Ohio, Virginia, and Georgia went live January 1, 2026. New Jersey's pathway became effective February 11, 2026, and New York enacted reform in November 2025. Utah signed its legislation in March 2025. Accounting Today's state tracker shows approximately 25 states with active pathways as of early 2026, with more than 40 projected by year-end.

Does the two-year supervision requirement create additional liability for the sponsoring firm?

The supervision obligation for new-pathway hires mirrors what firms already provide for traditional hires pursuing licensure after exam passage. The regulatory expectation is documented supervised experience hours verified by a licensed CPA; no additional malpractice or liability exposure attaches to sponsoring a 120-hour candidate. The AICPA and NASBA Uniform Accountancy Act framework treats the supervision requirement as equivalent across all non-graduate pathways.

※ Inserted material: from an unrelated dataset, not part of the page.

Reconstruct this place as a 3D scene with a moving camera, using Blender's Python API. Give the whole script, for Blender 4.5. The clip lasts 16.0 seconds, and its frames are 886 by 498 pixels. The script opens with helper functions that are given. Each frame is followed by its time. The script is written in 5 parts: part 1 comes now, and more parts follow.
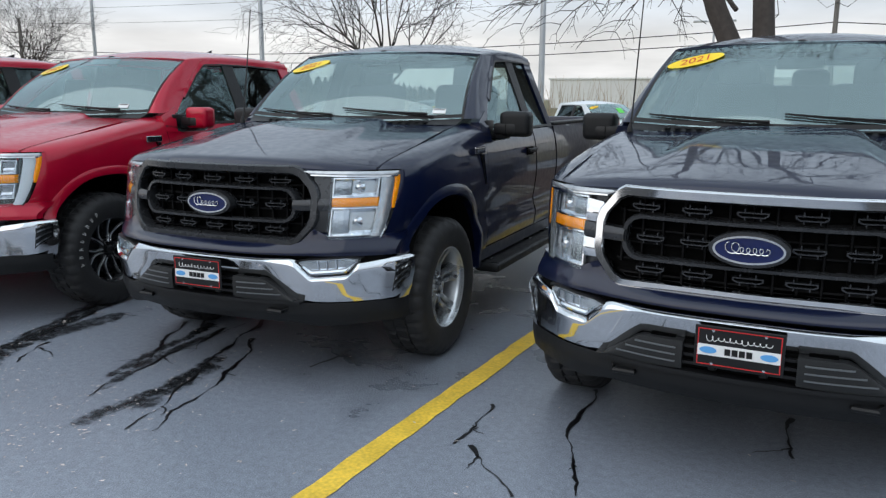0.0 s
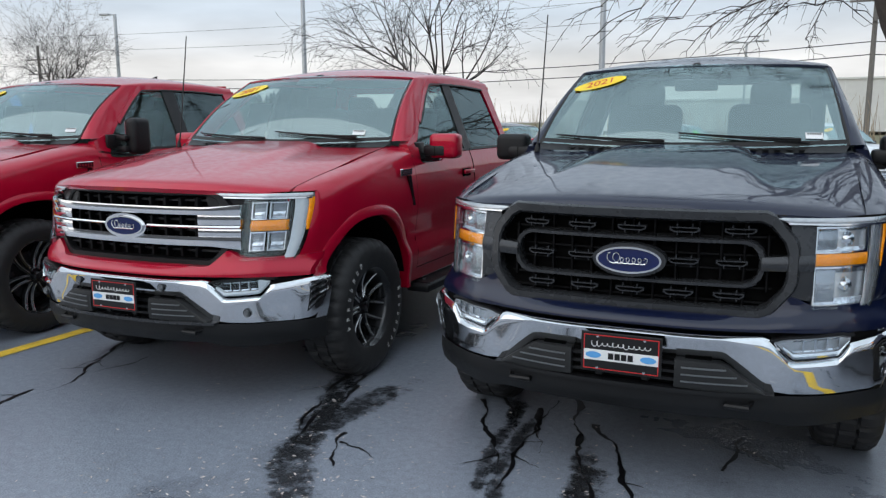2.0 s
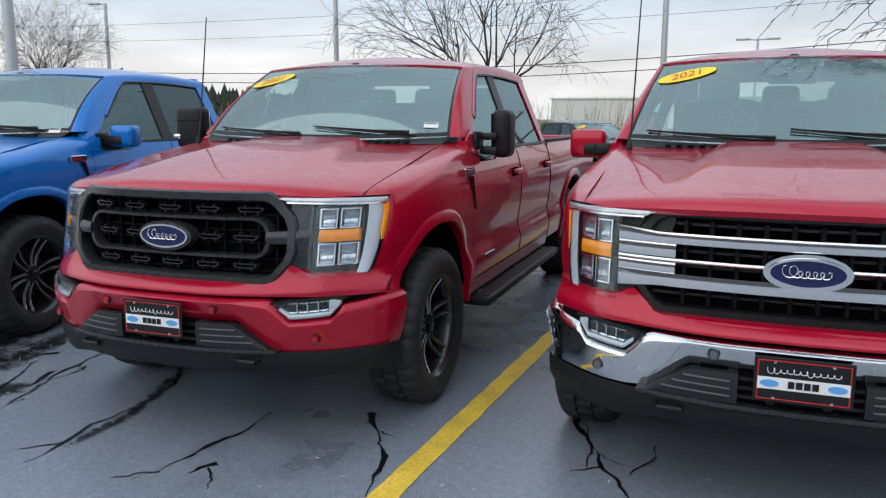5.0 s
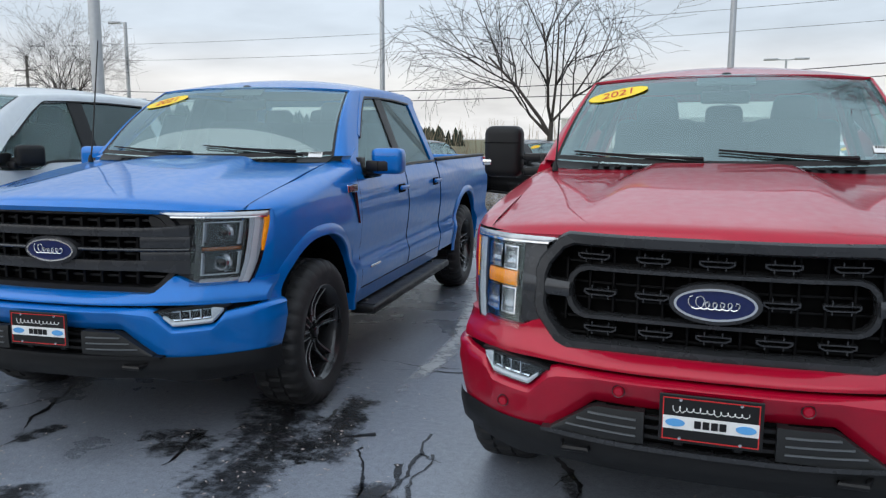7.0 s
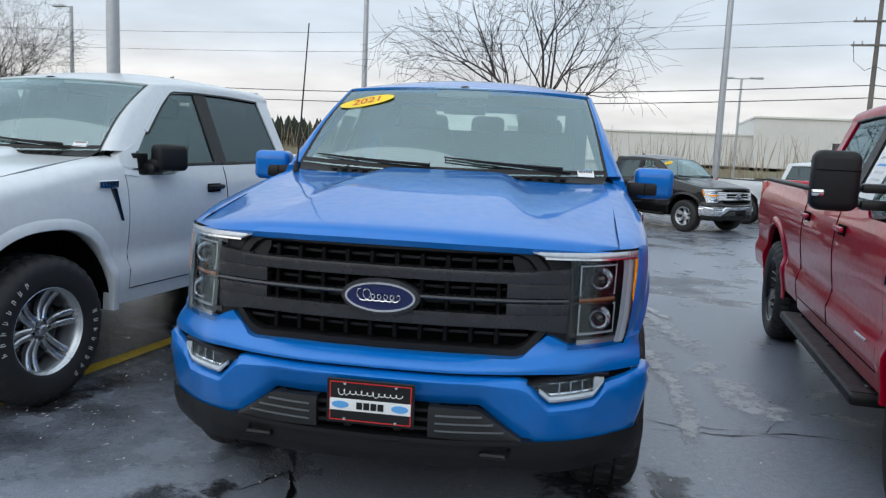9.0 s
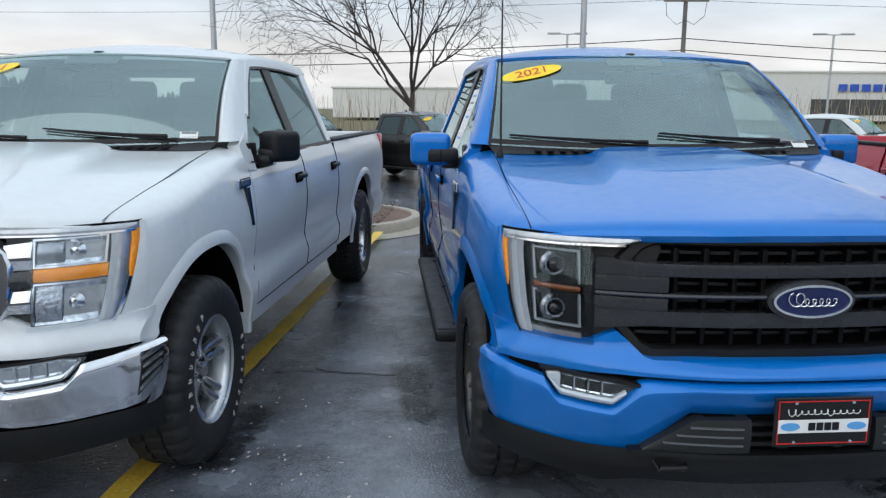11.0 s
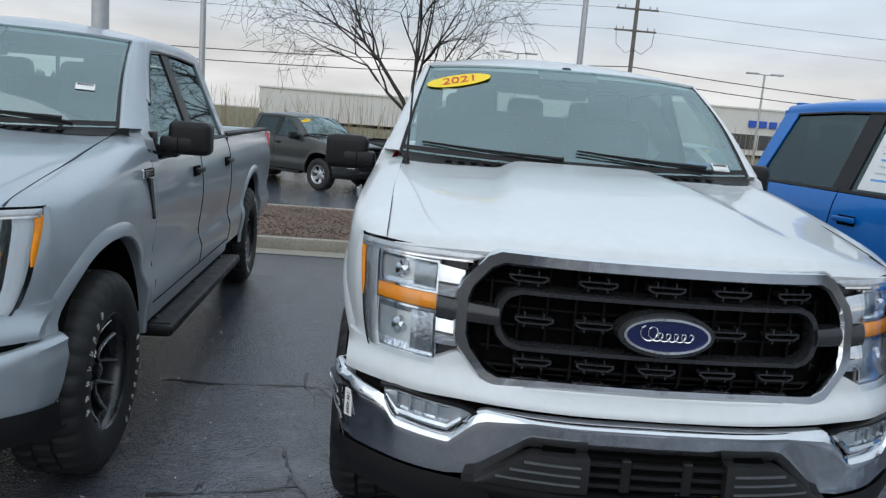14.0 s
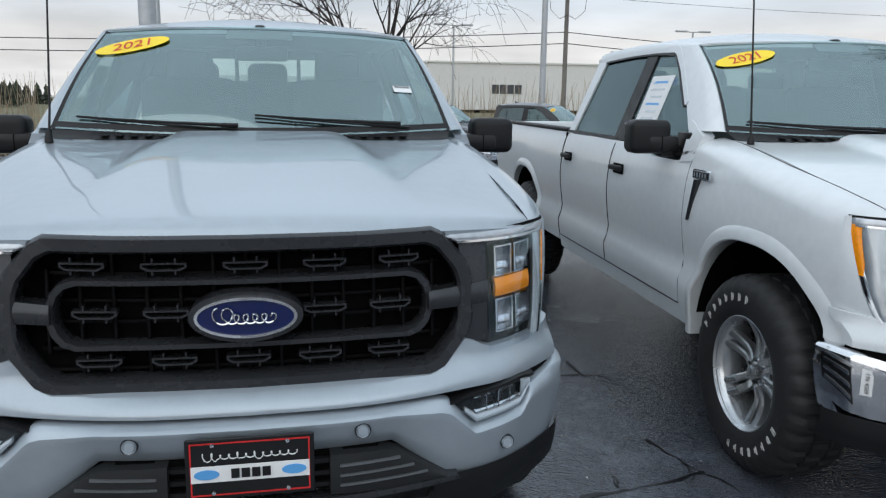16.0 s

Will new-pathway CPAs be at a compensation disadvantage compared to 150-hour peers?

There is no market mechanism to sustain a compensation discount between identically licensed CPAs at the same seniority level. Entry-level accounting salaries have already risen to a $75,000 to $82,000 median range for 2025 graduates, and CPA-credentialed professionals earn roughly 21% more than non-credentialed peers regardless of how they obtained the credential. In a market where CPA-qualified candidates receive multiple offers within 10 to 14 days, per Talentfoot data, the licensing pathway used to get there will not produce a sustained two-tier pay structure.

How does interstate mobility work for CPAs licensed under the new pathway?

Under the updated NASBA and AICPA Uniform Accountancy Act framework accompanying the reform, CPA mobility is now determined by individual qualifications rather than home-state equivalency. A CPA meeting the credential requirements through any recognized pathway carries practice privileges across participating jurisdictions without a separate state license, per NASBA's December 2025 guidance at CPAMobility.org. Holdout states that have not adopted the updated framework may require separate licensure for CPAs seeking to practice there.